Extract all data as written.

:: Provided material

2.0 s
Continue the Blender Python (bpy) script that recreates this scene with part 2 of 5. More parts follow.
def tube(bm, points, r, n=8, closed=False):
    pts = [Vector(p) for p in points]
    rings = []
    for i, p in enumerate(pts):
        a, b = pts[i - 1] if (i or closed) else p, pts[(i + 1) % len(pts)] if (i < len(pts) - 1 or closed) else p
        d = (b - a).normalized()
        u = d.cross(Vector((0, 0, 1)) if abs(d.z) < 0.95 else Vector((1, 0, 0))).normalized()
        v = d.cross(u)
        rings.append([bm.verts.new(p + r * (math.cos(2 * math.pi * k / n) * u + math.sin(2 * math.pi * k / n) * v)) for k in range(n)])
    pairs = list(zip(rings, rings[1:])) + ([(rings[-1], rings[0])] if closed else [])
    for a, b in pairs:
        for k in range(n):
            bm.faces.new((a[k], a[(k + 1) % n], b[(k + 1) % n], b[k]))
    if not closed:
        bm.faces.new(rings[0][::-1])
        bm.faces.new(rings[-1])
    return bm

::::

### Solution below
2.0 s
Continue the Blender Python (bpy) script that recreates this scene with part 2 of 5. More parts follow.
def tube(bm, points, r, n=8, closed=False):
    pts = [Vector(p) for p in points]
    rings = []
    for i, p in enumerate(pts):
        a, b = pts[i - 1] if (i or closed) else p, pts[(i + 1) % len(pts)] if (i < len(pts) - 1 or closed) else p
        d = (b - a).normalized()
        u = d.cross(Vector((0, 0, 1)) if abs(d.z) < 0.95 else Vector((1, 0, 0))).normalized()
        v = d.cross(u)
        rings.append([bm.verts.new(p + r * (math.cos(2 * math.pi * k / n) * u + math.sin(2 * math.pi * k / n) * v)) for k in range(n)])
    pairs = list(zip(rings, rings[1:])) + ([(rings[-1], rings[0])] if closed else [])
    for a, b in pairs:
        for k in range(n):
            bm.faces.new((a[k], a[(k + 1) % n], b[(k + 1) % n], b[k]))
    if not closed:
        bm.faces.new(rings[0][::-1])
        bm.faces.new(rings[-1])
    return bm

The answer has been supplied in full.